Human - Environment Interaction
“The society which scorns excellence in plumbing because plumbing is a humble activity and tolerates shoddiness in philosophy because philosophy is an exalted activity, will have neither good plumbing nor good philosophy. Neither its pipes nor its theories will hold water.”
- John W. Gardner
“The society which scorns excellence in plumbing because plumbing is a humble activity and tolerates shoddiness in philosophy because philosophy is an exalted activity, will have neither good plumbing nor good philosophy. Neither its pipes nor its theories will hold water.”
- John W. Gardner
Culture shapes space and space shapes culture. I was aware of this intuitively in 2010 when I became intrigued by pioneering organizations rethinking social problems and applying design thinking and behavioral science to solve them. At the time I was living and working in San Francisco’s startup-packed neighborhood of SOMA and in Palo Alto where businesses were starting to experiment with a more human centered approach to the office.
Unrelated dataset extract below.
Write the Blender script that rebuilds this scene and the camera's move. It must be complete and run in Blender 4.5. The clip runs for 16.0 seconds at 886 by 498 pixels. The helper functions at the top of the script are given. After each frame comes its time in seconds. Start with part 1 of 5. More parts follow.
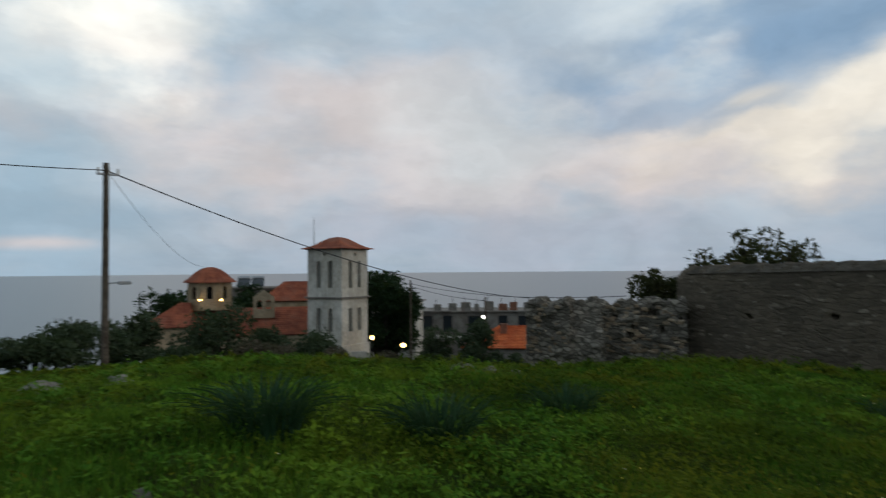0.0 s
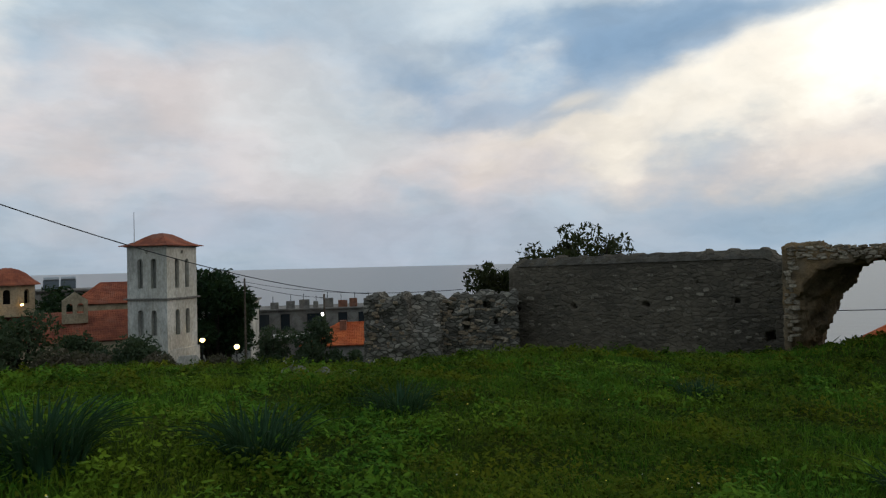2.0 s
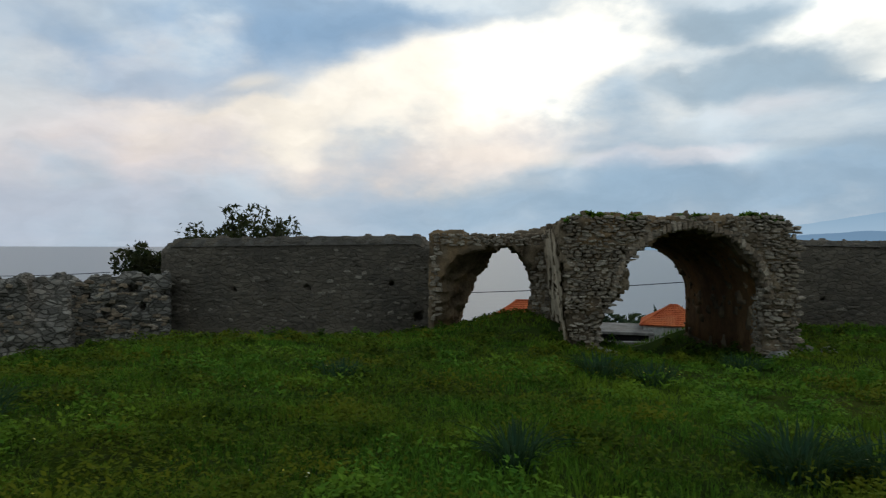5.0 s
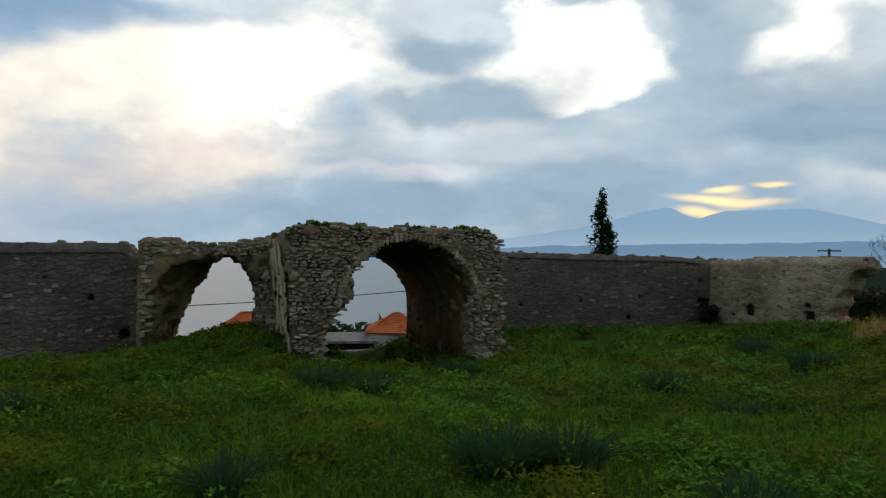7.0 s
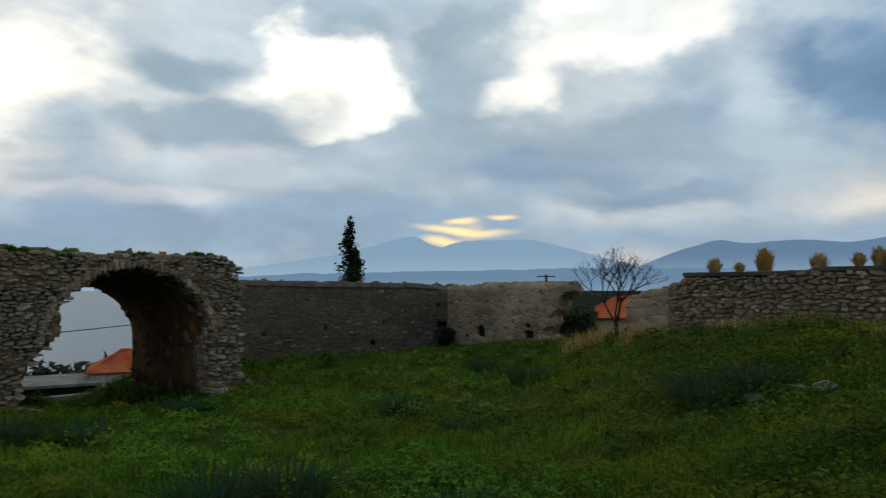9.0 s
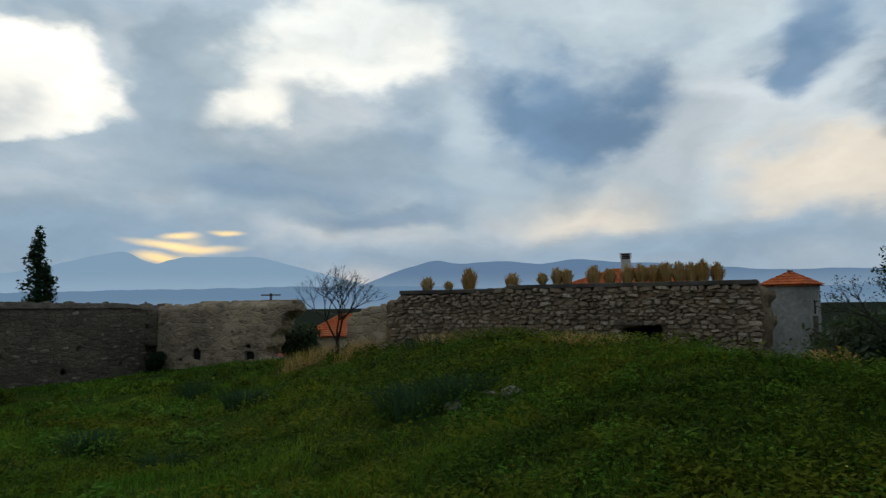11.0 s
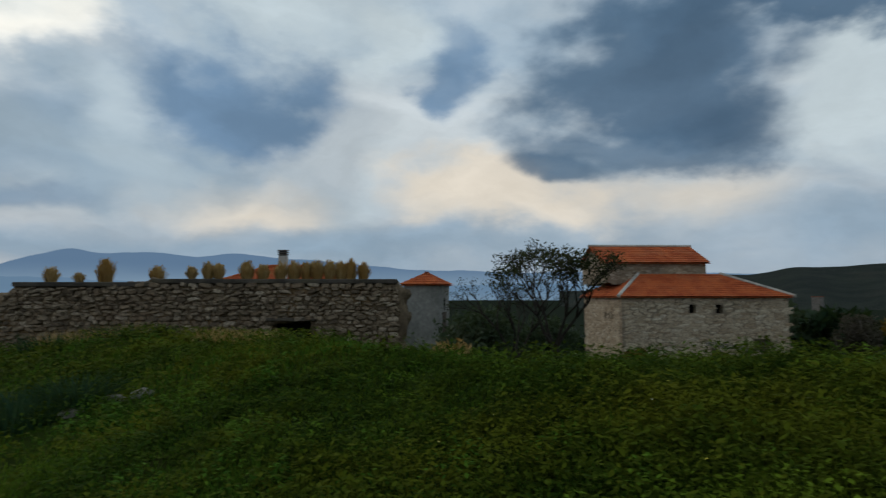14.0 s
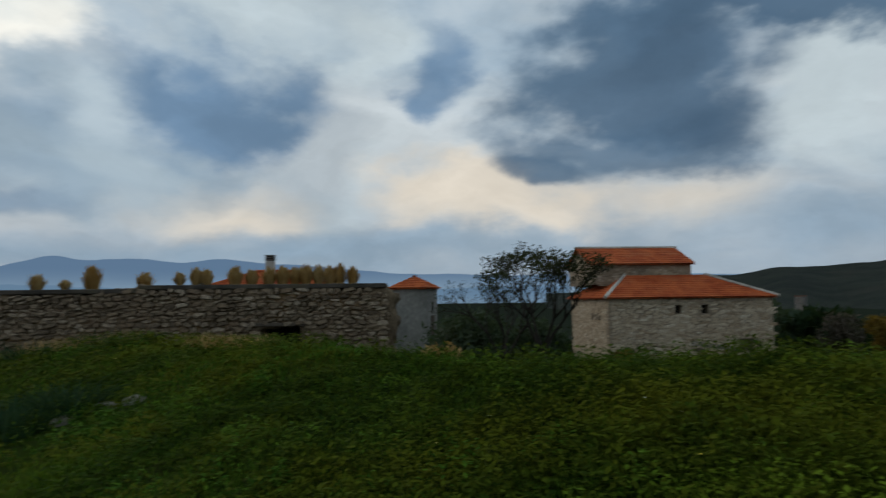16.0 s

I decided to validate my assumptions about the causalities between space, culture, innovation and high-performing teams at the London School of Economics and later at Poke, a London based UX design studio. This work has evolved into a research project using grounded theory that has taken me to entrepreneurial ecosystems, innovation hubs and co-working centers in more than 10 countries. I interviewed founders and end-users of businesses that experiment with new work styles. I was interested mainly in individual user experience (productivity & health impacts) and in the systemic engineering of environments with high innovation potential. The assignments that followed evolved around building workplace products using a methodology based on both design and system thinking for investors and developers (workplace product development) and workplace strategy and research projects with business leaders.